The Bajau Laut are a semi-nomadic people of the Sama-Bajau group who have historically lived throughout the central and eastern Malay Archipelago and Sulu Archipelago of the modern-day Philippines. Today, although some can claim citizenship of Malaysia, the Philippines, Brunei, or Indonesia, many Sama-Bajau are effectively stateless, living in stilted houses and houseboats built in shallow shoreline waters at the margins of these four countries.
The issue of statelessness in Malaysia is made more difficult by Malaysian race laws. Ketuanan Melayu, a concept of “Malay Supremacy,” was cultivated as a legal framework by the British administration of Malaya, which has since translated into Malay ethnic control of the federated former British colonies that now constitute Malaysia.
Ketuanan Melayu at the federal level and various interpretations of Bumiputra—a context-dependent legal concept of peoples considered indigenous to Malaysia such as Malays, the indigenous Orang Asli of peninsular Malaysia, and Dayak and other indigenous Borneans—discriminate against Chinese, Indian, and other non-Bumiputra Malaysians.
Affirmative action programs of peoples considered Bumiputra have historically been aimed predominantly at ethnic Malays, and in some states such as Sarawak, children born to only one Dayak parent have only recently begun to have access to such programs. For those not seen to be natives to this or that Malaysian state, like foreign-born Bajau Laut, access to healthcare, schooling, and other basic social services remain out of reach.
Organizations such as Iskul Sama diLaut Omadal and Borneo Komrad’s Sekolah Alternatif have become the source of some of the only social services available to the Bajau Laut, who are commonly treated as social pariahs.
Over the past few centuries, the dissolution of regional sultanates and the succession of Anglo-European colonial administrations has placed the Bajau Laut in the path of territorial disputes between the Philippines and Malaysia.
Philippine claims on eastern parts of the Malaysian state of Sabah stem from the Sulu Sultanate’s leasing of the region to the British North Borneo Company in the 19th century. Malaysia’s formation in 1963 from the former British colonies of Malaya, Singapore, Sarawak, and North Borneo (Sabah) included this region.
As the territory was never formally ceded to Malaysia, Philippine dictator Ferdinand Marcos claimed it still rightfully belonged to his country, and a failed attempt in 1967 to instigate political upheaval in Sabah, among other historical grievances, spurred insurgencies throughout the southern Philippine state of Mindanao.
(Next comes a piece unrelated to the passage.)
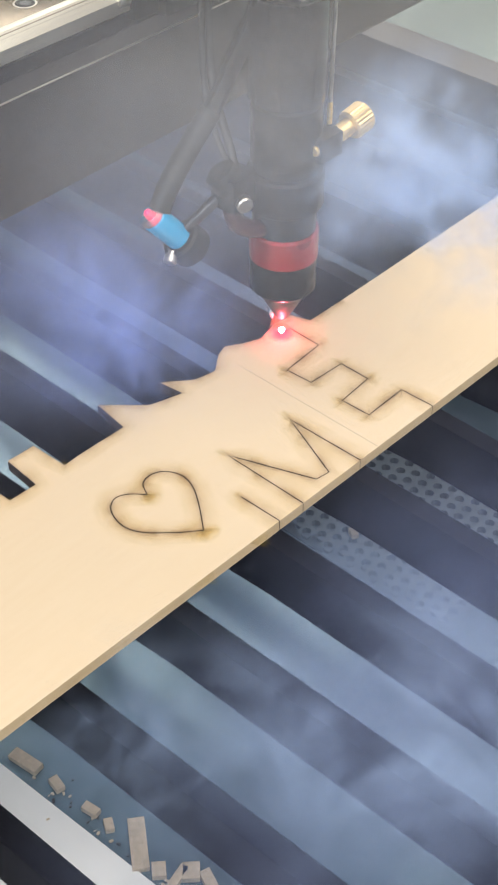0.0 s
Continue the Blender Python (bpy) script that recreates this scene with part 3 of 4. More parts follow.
# ---- the laser head: carriage, mirror mount, tube, nozzle, pointer ----
def build_head():
    h = thing("laser_cutter_carriage", "black laser carriage with red lens ring, mirror mount and blue pointer", "laser carriage")
    # carriage
    part("carriage_plate", box(-20, 31.5, -22.2, 82, 148.8, 152, 0.5), BLACK_SATIN, h, "black plate with a bright highlight along its near edge")
    # steel strip that paints the highlight on the plate's near edge
    part("plate_edge", box(-19.6, 31.6, -22.5, -21.6, 151.3, 152.1, 0.2), STEEL, h, "thin bright strip for the plate's edge highlight")
    part("slider_block", box(-22, 34, 37, 71, 129.2, 147.9, 1.2), BLACK, h)
    part("end_plate", box(-36.5, -22.1, 40, 82, 145.5, 151.4, 0.6), BLACK, h)
    part("end_seal", box(-33.5, -22.1, 40, 68, 130.5, 145.4, 0.8), BLACK, h)
    part("clamp_bar", box(-36.2, -23.4, 41.5, 80, 151.45, 152.6, 0.4), BRONZE, h, "dull bare metal bar")
    for x, y in ((-9, 45.3), (-8.3, 71.5), (16.6, 72)):
        cap_screw(h, (x, y, 152), (0, 0, 1), 3.4, 4.8)
    for x, y in ((-32.5, 67.2), (-32.5, 48.3)):
        cap_screw(h, (x, y, 152.6), (0, 0, 1), 2.9, 4.6)
    for p in ((-36.6, 80, 148.4), (-33.6, 44, 138)):
        cap_screw(h, p, (-1, 0, 0.1), 3.1, 5.0)
    cap_screw(h, (-23.2, 40.8, 148), (0.2, -1, 0.1), 1.8, 4.5, label="small bright steel stop screw")
    part("belt_clamp", box(-30, 24, 82.2, 112, 143, 149, 0.8), BLACK, h)
    # mirror mount: wedge body with a round port, and the sprung mirror plate on its slope
    bm = bmesh.new()
    n = 32
    x = -11.5
    ring = [(-6.5 + 9.2 * math.cos(2 * math.pi * i / n), 175 + 9.2 * math.sin(2 * math.pi * i / n)) for i in range(n)]
    outer = [bm.verts.new((x * MM, y * MM, z * MM)) for y, z in ((-21, 152), (23, 152), (23, 189), (-21, 189))]
    circ = [bm.verts.new((x * MM, y * MM, z * MM)) for y, z in ring]
    deep = [bm.verts.new(((x + 23 - (z - 175) * 1.0) * MM, y * MM, z * MM)) for y, z in ring]
    es = [bm.edges.new((outer[i], outer[(i + 1) % 4])) for i in range(4)] + [bm.edges.new((circ[i], circ[(i + 1) % n])) for i in range(n)]
    bmesh.ops.triangle_fill(bm, edges=es, use_beauty=True)
    for i in range(n):
        bm.faces.new((circ[i], circ[(i + 1) % n], deep[(i + 1) % n], deep[i])).material_index = 1
    bm.faces.new(deep).material_index = 1
    far = [bm.verts.new((xx * MM, y * MM, zz * MM)) for y in (-21, 23) for xx, zz in ((24.5, 152),)]
    bm.faces.new((outer[0], outer[3], far[0]))
    bm.faces.new((outer[1], far[1], outer[2]))
    bm.faces.new((outer[3], outer[2], far[1], far[0]))
    body = part("mirror_body", bm, [BLACK, BORE], h)
    bm = lathe((-11.62, -6.5, 175), (-10, -6.5, 175), [(0, 9.5), (0.1, 9.4), (0.1, 9.1), (1.5, 9.0)], 36, caps=False)
    part("port_rim", bm, BLACK_GLOSS, body, "glossy rim of the round port", True)
    # sloping plate, 45 degrees: from the top edge down to the base
    s = math.sqrt(0.5)
    a0 = (-10.5, 188.95)
    slab = [(a0[0], a0[1]), (a0[0] + 8.5 * s, a0[1] + 8.5 * s), (a0[0] + 8.5 * s + 49 * s, a0[1] + 8.5 * s - 49 * s), (a0[0] + 52 * s, a0[1] - 52 * s)]
    bm = prism(slab, -21.6, 24, "y")
    bmesh.ops.bevel(bm, geom=list(bm.edges), offset=0.5 * MM, segments=1, affect="EDGES")
    plate = part("mirror_plate", bm, BLACK, h, "black spring-loaded mirror plate")
    bm = bmesh.new()
    # steel crescent that paints the highlight at the bottom of the port
    lip = [(-6.5 + r * math.cos(math.radians(a)), 175 + r * math.sin(math.radians(a))) for r, sweep in ((9.2, range(236, 302, 6)), (8.45, range(296, 230, -6))) for a in sweep]
    part("port_glint", prism(lip, -11.75, -10.5, "x"), STEEL, body, "bright crescent for the highlight on the port's lower lip")
    for y, w in ((-20.6, 1.4), (-17.5, 3.2), (-12, 2.0), (-9.4, 4.6), (-2.5, 3.0), (3.6, 1.6), (8, 6.2), (16.2, 1.2), (19, 3.0)):
        part("worn_speck", box(-10.95, -10.5, y, y + w, 189.05, 189.32, 0.1), STEEL, plate, "bare worn speck on the edge")
    out = Vector((s, 0, s))
    for y, u in ((-8, 14), (20, 11)):
        base = Vector((a0[0] + 8.5 * s + u * s, y, a0[1] + 8.5 * s - u * s))
        scr = part("adjuster", lathe(base, base + out, [(0, 3.6), (9, 3.6), (9.5, 5.4), (16, 5.8), (17, 5.2)], 24), BRASS, h, "brass knurled adjusting screw", True)
        part("lock_nut", rod(base + out * 1.5, base + out * 5, 5.4, 6), BRASS, scr, "brass lock nut")
    for y, u in ((-2, 3), (11, 3.5)):
        base = Vector((a0[0] + 8.5 * s + u * s, y, a0[1] + 8.5 * s - u * s))
        pin = part("spring_screw", lathe(base, base + out, [(0, 1.8), (6.0, 1.8), (6.0, 3.2), (10.4, 3.2), (10.9, 2.8)], 18), STEEL, h, "steel spring-loaded screw", True)
        coil = [base + out * (0.5 + 5.2 * i / 40) + Vector((s * math.cos(i * 0.78), math.sin(i * 0.78), -s * math.cos(i * 0.78))) * 2.7 for i in range(41)]
        part("spring", hose(coil, 0.55, 6, 1), STEEL, pin)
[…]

Most notable among these are the independence movements of the Moro, who had resisted earlier occupation by the United States and Spain, as well as protracted peoples’ wars carried out by the Communist Party of the Philippines and its offshoots in opposition to Marcos’ government.
In recent years, though, Sabahan territorial disputes have become the purview of emergent jihadist movements in Muslim-majority Mindanao associated with Islamic State. Abu Sayyaf has employed tactics of piracy and kidnapping throughout the Sulu Archipelago and into Sabah, including against the Bajau Laut.
Caught in the crossfire, Bajau Laut have largely dispersed from the Sulu region of the southern Philippines in recent decades and relocated along the coast of Sabah, North Kalimantan in Indonesia, and other parts of the Philippines.
As Malaysian anti-racism organization Pusat Komas said of the current predicament of stateless Bajau Laut in Sabah, “Moving people out of their homes only serves to move the problem elsewhere, rather than solving it.”